Paragraph 2. Man, in his state of innocency, had freedom and power to will and to do that which was good and well-pleasing to God,2 but yet was unstable, so that he might fall from it.3

Now as for your sin being determined scripture shows


1 Cor. 10:13 —ESV
“No temptation has overtaken you that is not common to man. God is faithful, and he will not let you be tempted beyond your ability, but with the temptation he will also provide the way of escape, that you may be able to endure it.”

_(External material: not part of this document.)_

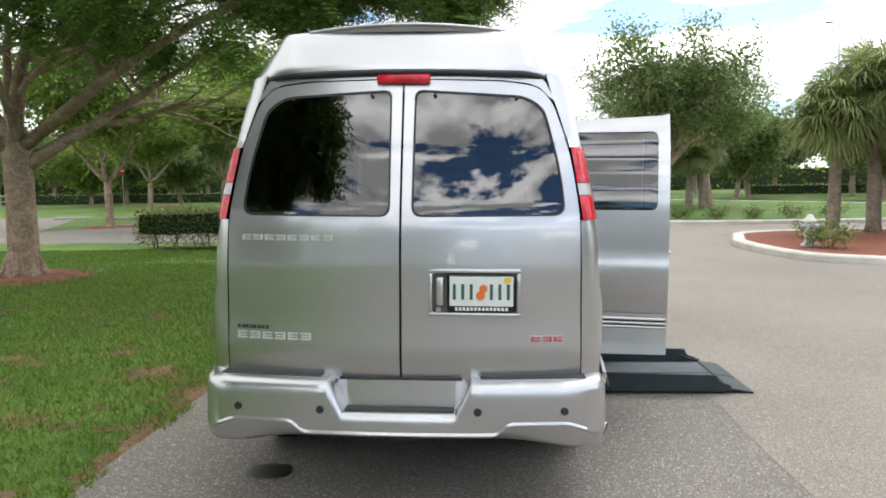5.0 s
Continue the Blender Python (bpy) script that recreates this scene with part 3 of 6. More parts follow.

so either your claim of being determined or scripture is false

and of course inspired scripture is never wrong

so it must be your claim that is false
Compatibilist freedom is in the WCF. You are misreading the document to force a contradiction. Even the people who wrote, "Why I'm Not A Calvinist" understand the WCF properly.
 

His clay

Well-known member
The determiner is not the motivation but the person

and libertarian free will defined

Libertarian freedom is the ability to genuinely choose between a range of options, each of which is consistent with one’s nature.

takes into account ones nature
And since the person cannot be otherwise than what the person is at the moment of choice, then it follows that the ability to do otherwise is overthrown by your own definition + the law of identity. We have covered this before, but you don't like the ramifications, and it is clear that you still wish to propagate sheer nonsense.